#### [Requirements]
Pull out each line of the records holding the string "with".

──────── Rows ────────

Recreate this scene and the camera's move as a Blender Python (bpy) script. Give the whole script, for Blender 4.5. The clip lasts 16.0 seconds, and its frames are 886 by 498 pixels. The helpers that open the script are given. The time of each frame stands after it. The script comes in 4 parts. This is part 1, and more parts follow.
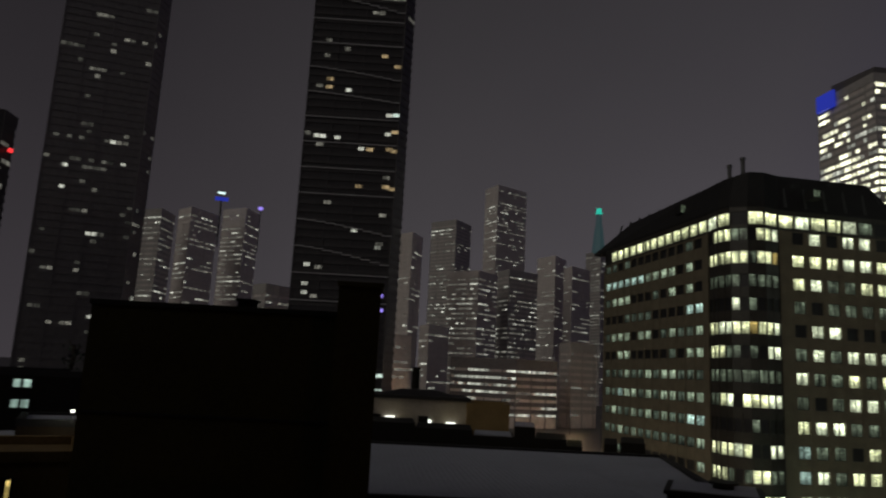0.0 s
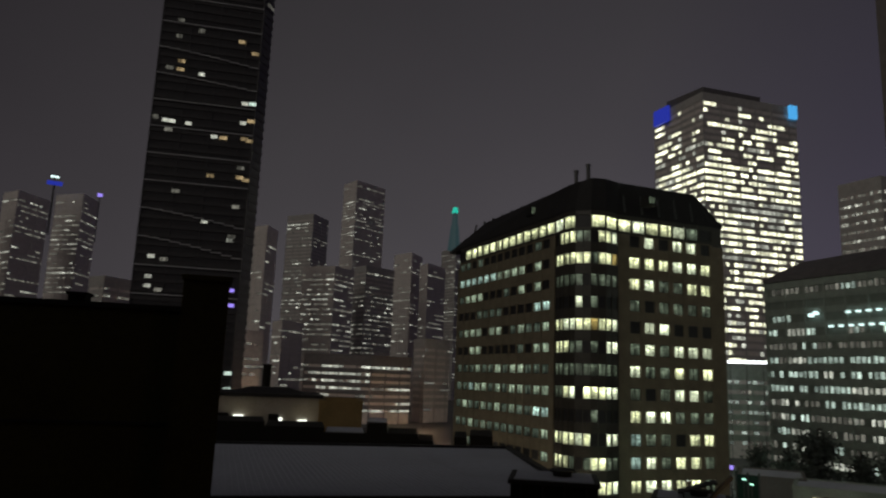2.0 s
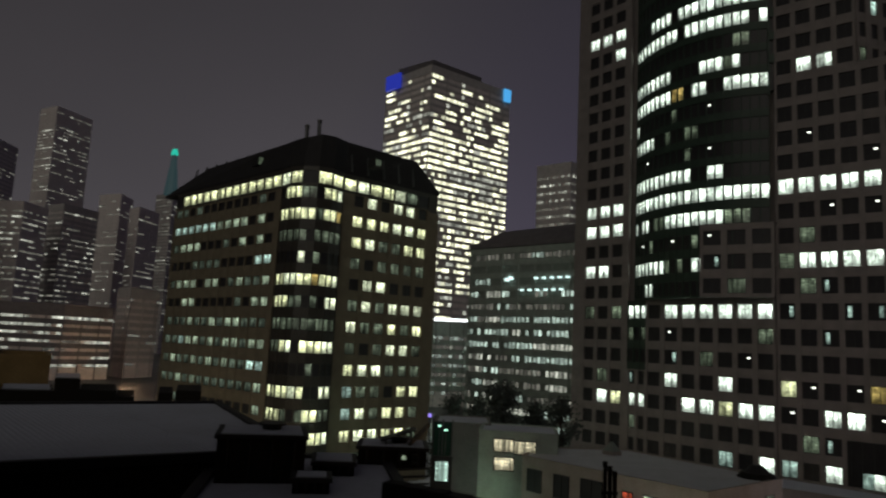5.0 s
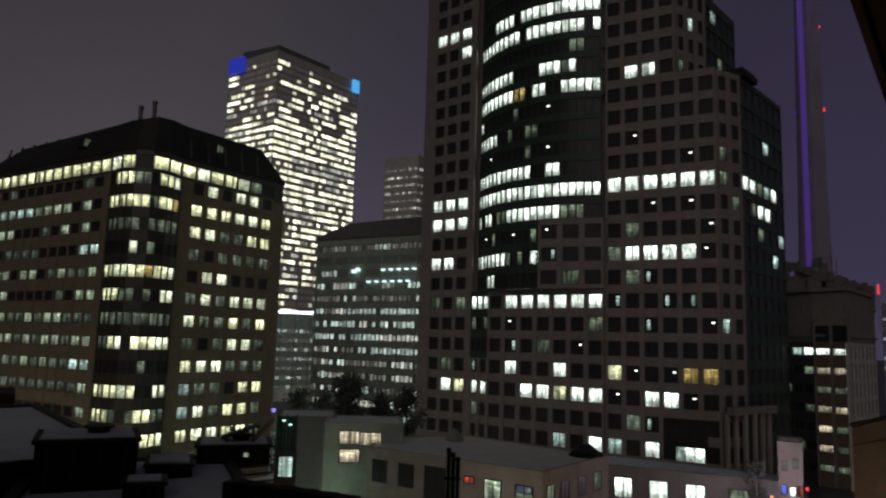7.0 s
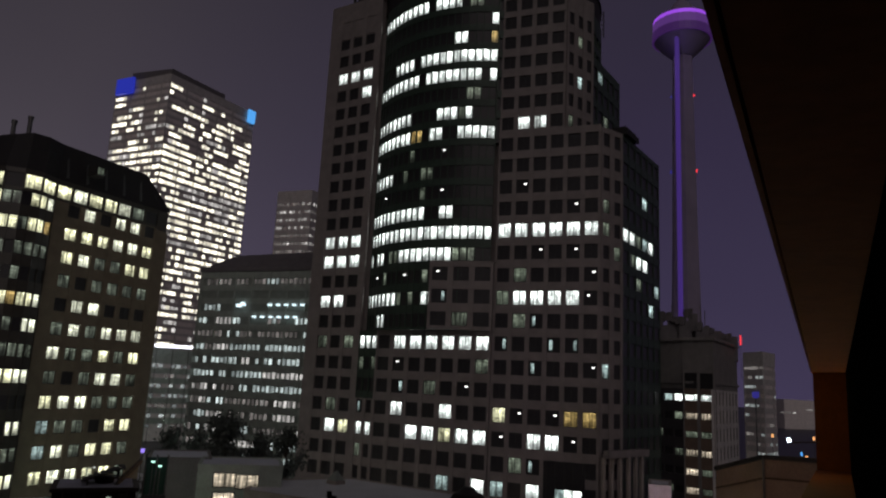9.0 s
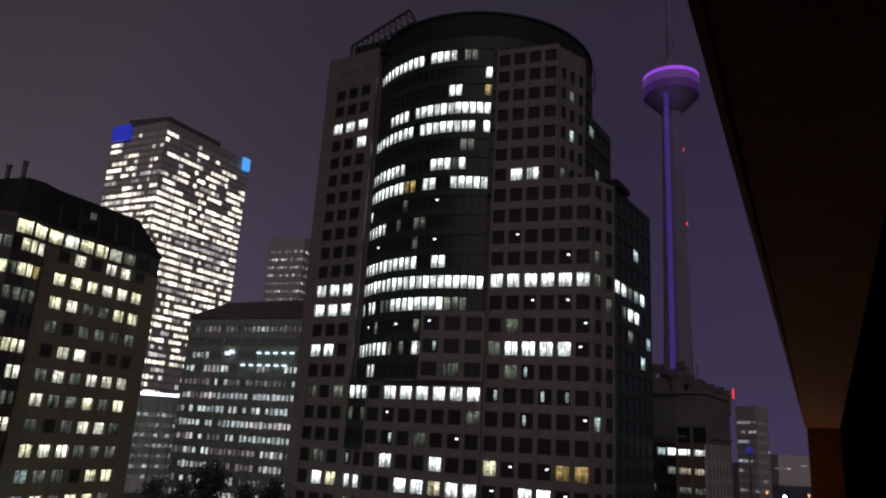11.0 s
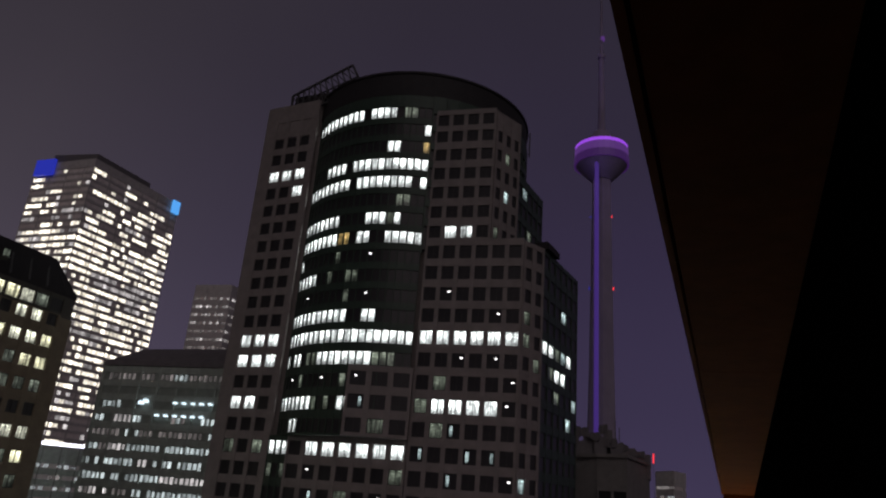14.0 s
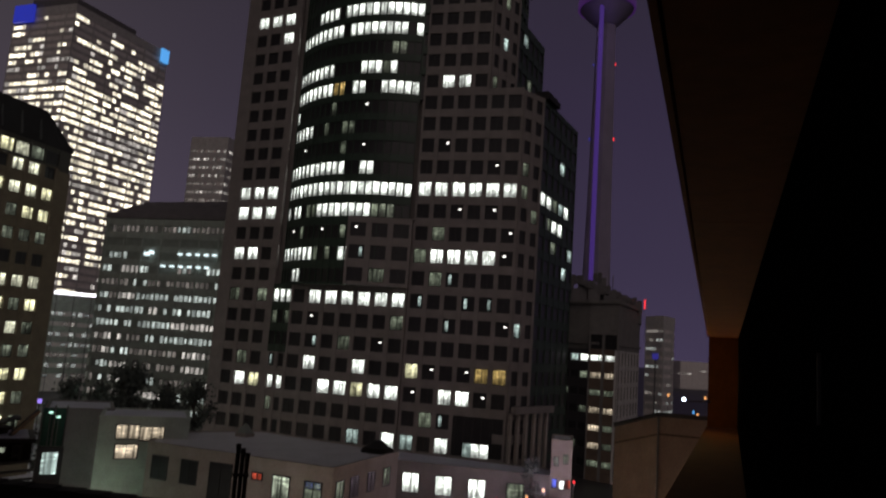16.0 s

────────
──────── Rows ────────

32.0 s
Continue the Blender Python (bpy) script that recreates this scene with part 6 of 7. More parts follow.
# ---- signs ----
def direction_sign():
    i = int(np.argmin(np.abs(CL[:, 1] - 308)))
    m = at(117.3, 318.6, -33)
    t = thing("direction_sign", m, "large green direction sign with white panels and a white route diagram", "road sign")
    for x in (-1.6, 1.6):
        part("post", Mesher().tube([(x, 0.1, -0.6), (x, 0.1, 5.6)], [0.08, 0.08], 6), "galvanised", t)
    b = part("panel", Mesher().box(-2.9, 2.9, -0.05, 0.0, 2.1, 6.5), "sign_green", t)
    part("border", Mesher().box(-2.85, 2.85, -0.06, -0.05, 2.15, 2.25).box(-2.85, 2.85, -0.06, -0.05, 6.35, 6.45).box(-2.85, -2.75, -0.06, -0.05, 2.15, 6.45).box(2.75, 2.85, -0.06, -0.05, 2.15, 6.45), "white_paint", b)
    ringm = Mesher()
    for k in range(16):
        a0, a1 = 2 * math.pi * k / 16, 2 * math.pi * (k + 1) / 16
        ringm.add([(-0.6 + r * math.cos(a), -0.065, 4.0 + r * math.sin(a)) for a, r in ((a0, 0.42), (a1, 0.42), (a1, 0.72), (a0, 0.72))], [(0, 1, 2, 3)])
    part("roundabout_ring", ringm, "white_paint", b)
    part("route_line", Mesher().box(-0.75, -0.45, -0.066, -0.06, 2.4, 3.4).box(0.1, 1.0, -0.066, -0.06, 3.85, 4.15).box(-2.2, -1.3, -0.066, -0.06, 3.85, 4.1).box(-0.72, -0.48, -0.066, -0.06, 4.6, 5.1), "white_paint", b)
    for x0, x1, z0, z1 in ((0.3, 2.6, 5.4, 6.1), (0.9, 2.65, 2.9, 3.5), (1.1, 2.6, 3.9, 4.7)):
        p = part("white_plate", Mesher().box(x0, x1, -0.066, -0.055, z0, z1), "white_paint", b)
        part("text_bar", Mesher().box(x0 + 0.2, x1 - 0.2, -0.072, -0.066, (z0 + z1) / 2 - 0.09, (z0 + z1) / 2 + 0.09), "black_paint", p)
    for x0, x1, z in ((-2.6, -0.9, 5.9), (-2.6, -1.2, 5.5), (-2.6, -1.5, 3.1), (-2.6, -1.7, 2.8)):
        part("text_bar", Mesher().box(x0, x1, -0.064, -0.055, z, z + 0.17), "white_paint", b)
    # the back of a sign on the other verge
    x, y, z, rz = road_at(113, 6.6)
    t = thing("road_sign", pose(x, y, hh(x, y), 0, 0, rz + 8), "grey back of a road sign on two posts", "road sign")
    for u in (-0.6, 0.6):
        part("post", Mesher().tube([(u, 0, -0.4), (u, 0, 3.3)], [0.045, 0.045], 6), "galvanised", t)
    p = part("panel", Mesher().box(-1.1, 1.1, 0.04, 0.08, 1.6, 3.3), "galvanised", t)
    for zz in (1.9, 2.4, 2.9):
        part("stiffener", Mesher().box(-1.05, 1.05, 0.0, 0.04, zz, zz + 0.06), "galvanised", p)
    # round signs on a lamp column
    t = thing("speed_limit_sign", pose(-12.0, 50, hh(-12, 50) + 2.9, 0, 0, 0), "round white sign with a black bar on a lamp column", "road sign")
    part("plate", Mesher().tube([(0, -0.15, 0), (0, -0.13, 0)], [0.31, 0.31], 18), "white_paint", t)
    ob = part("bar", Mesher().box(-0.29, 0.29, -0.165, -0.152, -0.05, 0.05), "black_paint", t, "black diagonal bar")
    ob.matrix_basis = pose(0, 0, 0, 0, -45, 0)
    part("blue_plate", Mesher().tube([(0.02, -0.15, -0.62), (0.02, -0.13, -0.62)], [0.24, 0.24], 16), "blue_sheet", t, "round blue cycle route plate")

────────

#### [Full response]
Continue the Blender Python (bpy) script that recreates this scene with part 6 of 7. More parts follow.
    t = thing("direction_sign", m, "large green direction sign with white panels and a white route diagram", "road sign")
    t = thing("speed_limit_sign", pose(-12.0, 50, hh(-12, 50) + 2.9, 0, 0, 0), "round white sign with a black bar on a lamp column", "road sign")